• REQUIRED WORK: Copy, character for character, the lines running from the one with "scene.camera, scene.frame_end = cam, frame(seconds)" to the one with "scene.view_settings.keyframe_insert(path, frame=frame(t))", ends included. Leave out every other line.

• DATA EXTRACT:
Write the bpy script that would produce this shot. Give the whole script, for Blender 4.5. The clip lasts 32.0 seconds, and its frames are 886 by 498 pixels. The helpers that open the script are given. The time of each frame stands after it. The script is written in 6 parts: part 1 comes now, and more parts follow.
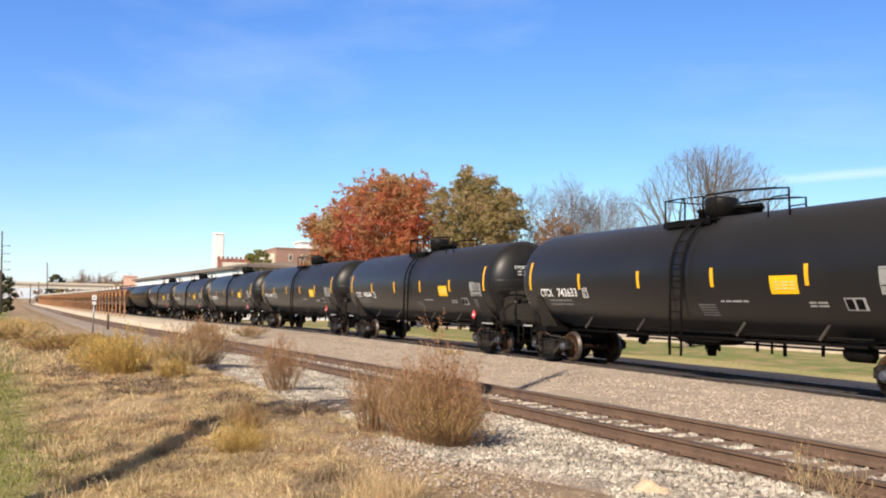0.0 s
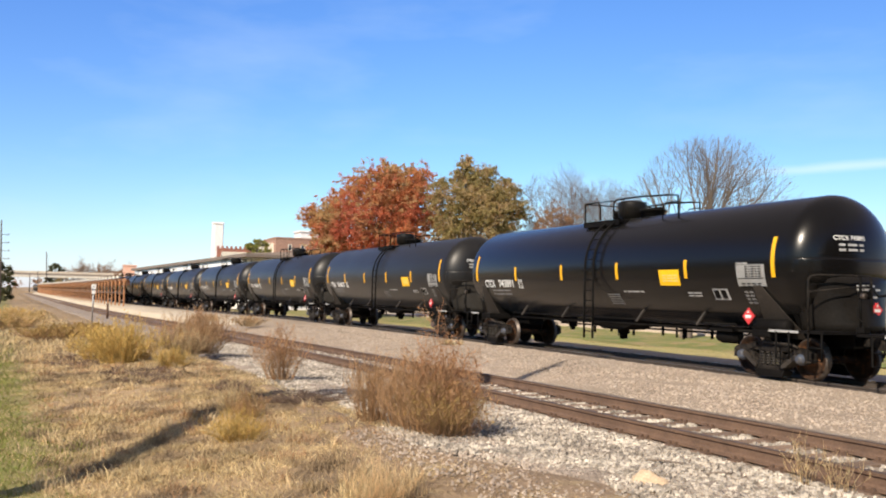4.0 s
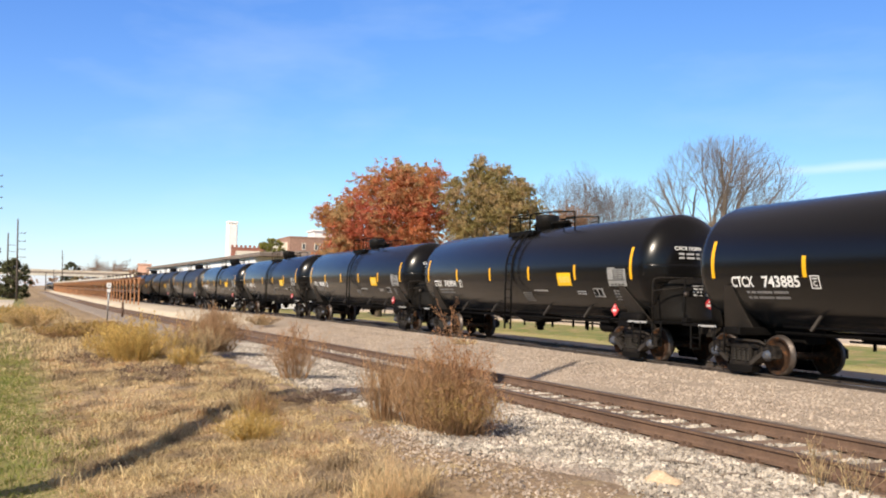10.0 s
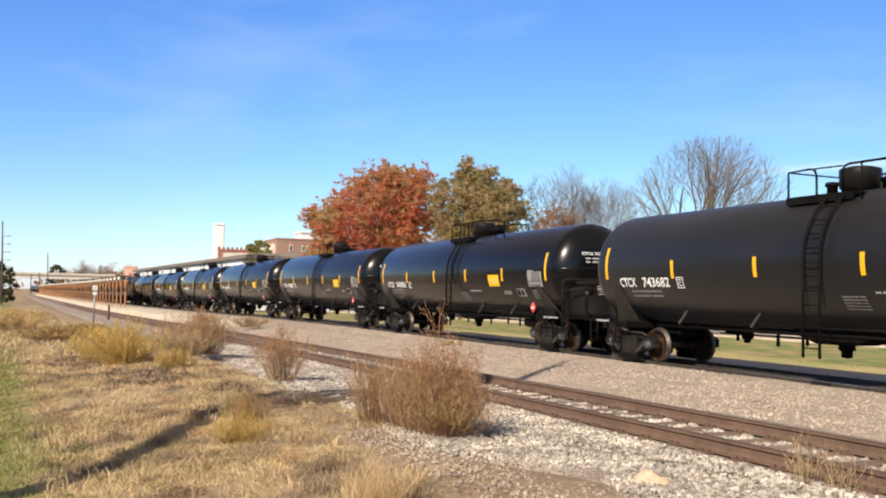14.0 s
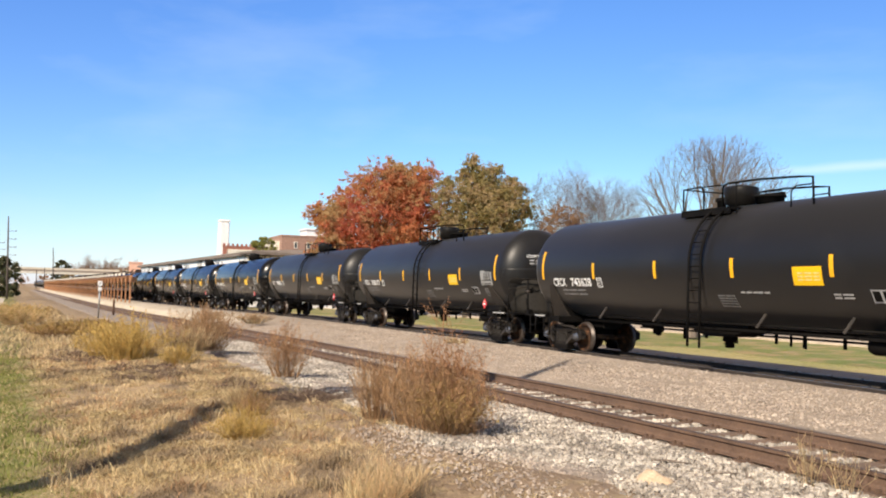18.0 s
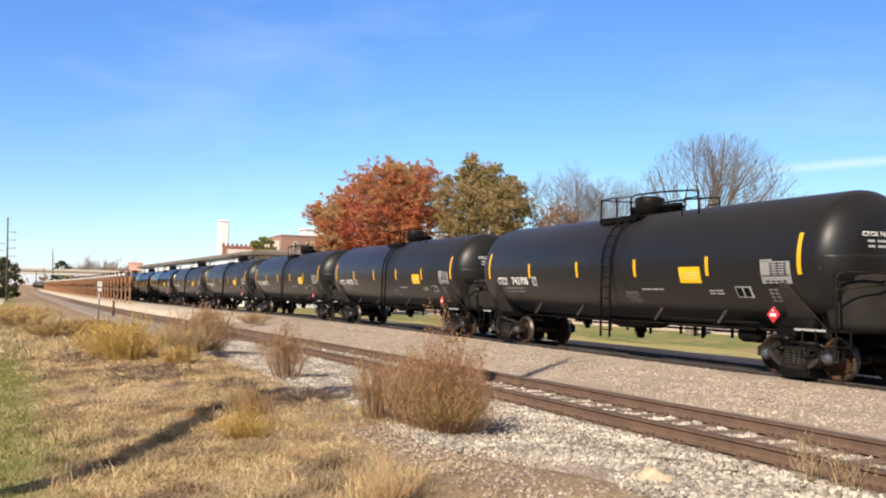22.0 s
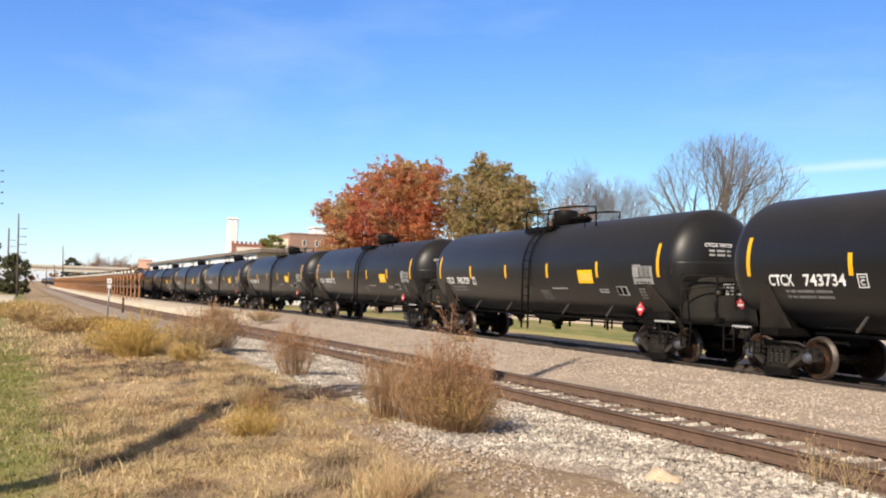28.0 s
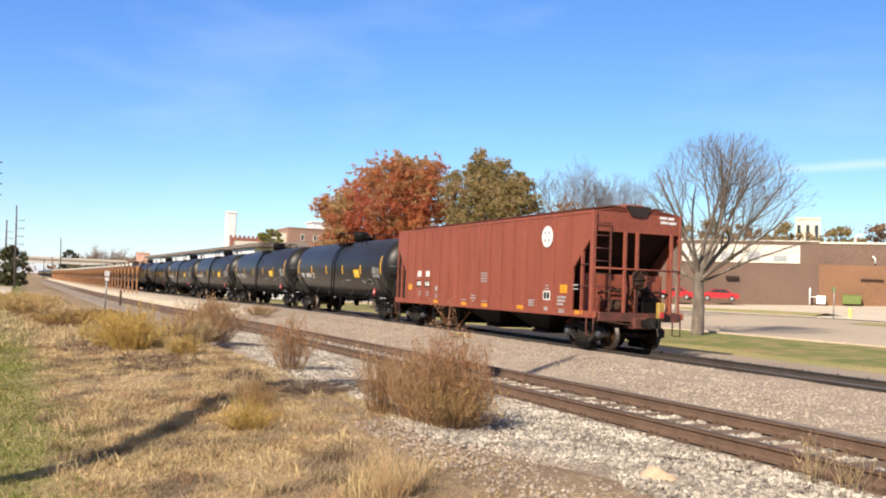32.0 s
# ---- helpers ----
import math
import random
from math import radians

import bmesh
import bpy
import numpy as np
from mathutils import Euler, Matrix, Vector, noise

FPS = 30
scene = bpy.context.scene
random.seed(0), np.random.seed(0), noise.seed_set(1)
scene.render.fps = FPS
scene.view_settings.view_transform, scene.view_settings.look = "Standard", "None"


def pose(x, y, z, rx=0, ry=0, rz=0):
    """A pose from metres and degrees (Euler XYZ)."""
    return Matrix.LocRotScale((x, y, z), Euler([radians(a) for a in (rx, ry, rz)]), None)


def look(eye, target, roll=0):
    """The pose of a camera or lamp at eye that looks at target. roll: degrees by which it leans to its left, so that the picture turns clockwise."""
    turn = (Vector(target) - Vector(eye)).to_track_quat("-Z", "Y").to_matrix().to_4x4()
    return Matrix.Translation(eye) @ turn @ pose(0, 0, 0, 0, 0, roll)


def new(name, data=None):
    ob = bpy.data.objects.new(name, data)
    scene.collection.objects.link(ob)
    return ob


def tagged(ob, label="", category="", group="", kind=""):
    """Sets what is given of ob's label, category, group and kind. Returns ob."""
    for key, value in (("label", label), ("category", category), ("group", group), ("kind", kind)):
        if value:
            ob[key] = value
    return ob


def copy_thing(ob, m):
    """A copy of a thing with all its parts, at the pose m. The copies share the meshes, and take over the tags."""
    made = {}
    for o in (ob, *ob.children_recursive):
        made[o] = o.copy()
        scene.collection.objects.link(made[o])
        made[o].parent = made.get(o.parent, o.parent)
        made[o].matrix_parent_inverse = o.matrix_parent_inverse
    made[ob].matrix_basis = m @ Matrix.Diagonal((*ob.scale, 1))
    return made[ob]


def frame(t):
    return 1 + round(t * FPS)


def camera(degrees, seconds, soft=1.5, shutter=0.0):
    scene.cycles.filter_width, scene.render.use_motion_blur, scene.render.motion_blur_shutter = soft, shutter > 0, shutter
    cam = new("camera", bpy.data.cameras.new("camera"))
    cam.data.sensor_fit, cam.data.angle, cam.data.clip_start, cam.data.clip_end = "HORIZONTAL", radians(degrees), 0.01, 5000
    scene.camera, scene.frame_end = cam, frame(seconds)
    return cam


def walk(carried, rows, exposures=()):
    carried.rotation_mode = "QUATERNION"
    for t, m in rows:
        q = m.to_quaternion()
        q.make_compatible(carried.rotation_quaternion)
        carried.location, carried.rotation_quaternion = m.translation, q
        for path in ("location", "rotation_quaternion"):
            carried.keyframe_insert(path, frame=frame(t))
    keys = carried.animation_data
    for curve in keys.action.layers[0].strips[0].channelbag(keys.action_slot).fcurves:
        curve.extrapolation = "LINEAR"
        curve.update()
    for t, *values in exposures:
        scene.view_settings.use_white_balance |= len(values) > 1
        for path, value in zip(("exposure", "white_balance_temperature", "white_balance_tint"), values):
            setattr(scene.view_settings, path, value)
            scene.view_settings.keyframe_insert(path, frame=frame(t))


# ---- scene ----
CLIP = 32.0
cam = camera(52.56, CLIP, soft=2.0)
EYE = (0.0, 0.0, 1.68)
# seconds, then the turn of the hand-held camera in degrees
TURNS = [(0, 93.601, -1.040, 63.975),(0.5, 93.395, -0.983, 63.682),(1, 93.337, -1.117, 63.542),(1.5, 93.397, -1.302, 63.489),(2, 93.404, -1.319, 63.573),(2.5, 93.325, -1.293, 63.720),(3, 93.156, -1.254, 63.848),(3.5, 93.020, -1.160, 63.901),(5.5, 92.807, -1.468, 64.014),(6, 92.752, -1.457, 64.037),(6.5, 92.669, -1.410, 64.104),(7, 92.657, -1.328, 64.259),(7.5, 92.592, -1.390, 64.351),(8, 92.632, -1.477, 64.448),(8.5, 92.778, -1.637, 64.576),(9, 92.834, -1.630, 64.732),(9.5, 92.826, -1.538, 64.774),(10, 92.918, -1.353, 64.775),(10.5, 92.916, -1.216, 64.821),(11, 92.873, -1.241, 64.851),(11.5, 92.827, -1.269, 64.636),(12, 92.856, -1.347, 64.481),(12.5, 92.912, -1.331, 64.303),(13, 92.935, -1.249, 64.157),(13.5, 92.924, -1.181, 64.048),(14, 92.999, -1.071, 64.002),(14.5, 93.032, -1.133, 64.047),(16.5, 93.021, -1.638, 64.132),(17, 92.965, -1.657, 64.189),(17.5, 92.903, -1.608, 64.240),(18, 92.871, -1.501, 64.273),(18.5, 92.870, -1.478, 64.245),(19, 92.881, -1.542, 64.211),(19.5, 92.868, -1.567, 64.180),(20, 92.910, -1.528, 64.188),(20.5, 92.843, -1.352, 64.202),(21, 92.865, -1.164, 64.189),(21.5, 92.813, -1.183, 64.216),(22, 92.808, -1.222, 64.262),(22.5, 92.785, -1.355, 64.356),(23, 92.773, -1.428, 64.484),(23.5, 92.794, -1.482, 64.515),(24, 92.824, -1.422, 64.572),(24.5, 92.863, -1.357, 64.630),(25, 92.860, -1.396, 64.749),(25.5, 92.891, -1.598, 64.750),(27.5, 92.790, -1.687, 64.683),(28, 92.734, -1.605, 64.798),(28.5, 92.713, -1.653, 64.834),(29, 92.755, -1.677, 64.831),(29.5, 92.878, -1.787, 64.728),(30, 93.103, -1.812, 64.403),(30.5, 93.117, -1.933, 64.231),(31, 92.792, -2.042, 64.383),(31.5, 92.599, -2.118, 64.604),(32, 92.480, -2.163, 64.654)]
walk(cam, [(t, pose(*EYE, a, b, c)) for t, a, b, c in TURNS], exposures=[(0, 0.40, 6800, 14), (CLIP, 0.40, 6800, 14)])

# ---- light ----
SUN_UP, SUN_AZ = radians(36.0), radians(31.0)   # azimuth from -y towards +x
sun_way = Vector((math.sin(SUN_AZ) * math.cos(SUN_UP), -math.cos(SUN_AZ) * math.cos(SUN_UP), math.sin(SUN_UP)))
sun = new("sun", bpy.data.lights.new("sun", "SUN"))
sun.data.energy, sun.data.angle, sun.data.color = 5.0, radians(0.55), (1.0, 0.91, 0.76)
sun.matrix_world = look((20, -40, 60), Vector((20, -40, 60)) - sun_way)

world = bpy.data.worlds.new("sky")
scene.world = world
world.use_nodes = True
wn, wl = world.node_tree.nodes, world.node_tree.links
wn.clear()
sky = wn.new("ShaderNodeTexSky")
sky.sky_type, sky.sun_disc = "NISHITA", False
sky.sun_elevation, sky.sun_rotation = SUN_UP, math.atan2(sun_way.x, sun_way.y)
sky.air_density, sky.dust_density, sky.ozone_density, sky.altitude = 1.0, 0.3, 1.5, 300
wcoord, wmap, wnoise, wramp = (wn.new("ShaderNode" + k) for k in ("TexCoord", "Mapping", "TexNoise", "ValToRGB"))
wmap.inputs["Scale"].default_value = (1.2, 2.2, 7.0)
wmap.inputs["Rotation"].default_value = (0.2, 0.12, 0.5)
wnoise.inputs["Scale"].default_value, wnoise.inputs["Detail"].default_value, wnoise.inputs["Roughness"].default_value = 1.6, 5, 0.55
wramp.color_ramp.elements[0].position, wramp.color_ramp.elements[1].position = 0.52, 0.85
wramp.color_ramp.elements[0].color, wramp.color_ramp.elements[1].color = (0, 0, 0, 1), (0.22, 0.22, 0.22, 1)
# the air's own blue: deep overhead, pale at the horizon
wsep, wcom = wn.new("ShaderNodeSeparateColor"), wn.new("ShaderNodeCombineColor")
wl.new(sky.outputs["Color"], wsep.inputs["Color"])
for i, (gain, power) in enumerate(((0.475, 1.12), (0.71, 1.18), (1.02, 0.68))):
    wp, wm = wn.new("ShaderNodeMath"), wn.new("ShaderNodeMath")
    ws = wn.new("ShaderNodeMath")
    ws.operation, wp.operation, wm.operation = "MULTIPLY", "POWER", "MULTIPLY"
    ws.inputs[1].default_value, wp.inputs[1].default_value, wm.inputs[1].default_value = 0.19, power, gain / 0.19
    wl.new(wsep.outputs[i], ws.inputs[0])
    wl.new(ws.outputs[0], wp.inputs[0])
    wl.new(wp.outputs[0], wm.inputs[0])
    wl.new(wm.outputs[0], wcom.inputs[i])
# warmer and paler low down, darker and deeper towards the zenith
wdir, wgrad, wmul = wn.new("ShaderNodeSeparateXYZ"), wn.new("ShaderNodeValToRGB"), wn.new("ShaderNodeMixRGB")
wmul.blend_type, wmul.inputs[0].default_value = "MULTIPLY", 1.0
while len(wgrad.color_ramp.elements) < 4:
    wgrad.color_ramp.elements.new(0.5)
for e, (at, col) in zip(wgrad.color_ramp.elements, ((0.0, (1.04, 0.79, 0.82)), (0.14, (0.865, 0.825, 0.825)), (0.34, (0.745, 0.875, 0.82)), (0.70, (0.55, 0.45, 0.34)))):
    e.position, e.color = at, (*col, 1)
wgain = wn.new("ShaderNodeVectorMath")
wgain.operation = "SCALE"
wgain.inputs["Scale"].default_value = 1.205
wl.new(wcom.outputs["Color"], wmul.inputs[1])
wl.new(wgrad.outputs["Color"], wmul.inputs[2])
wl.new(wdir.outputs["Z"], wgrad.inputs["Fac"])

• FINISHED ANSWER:
    scene.camera, scene.frame_end = cam, frame(seconds)
    return cam


def walk(carried, rows, exposures=()):
    carried.rotation_mode = "QUATERNION"
    for t, m in rows:
        q = m.to_quaternion()
        q.make_compatible(carried.rotation_quaternion)
        carried.location, carried.rotation_quaternion = m.translation, q
        for path in ("location", "rotation_quaternion"):
            carried.keyframe_insert(path, frame=frame(t))
    keys = carried.animation_data
    for curve in keys.action.layers[0].strips[0].channelbag(keys.action_slot).fcurves:
        curve.extrapolation = "LINEAR"
        curve.update()
    for t, *values in exposures:
        scene.view_settings.use_white_balance |= len(values) > 1
        for path, value in zip(("exposure", "white_balance_temperature", "white_balance_tint"), values):
            setattr(scene.view_settings, path, value)
            scene.view_settings.keyframe_insert(path, frame=frame(t))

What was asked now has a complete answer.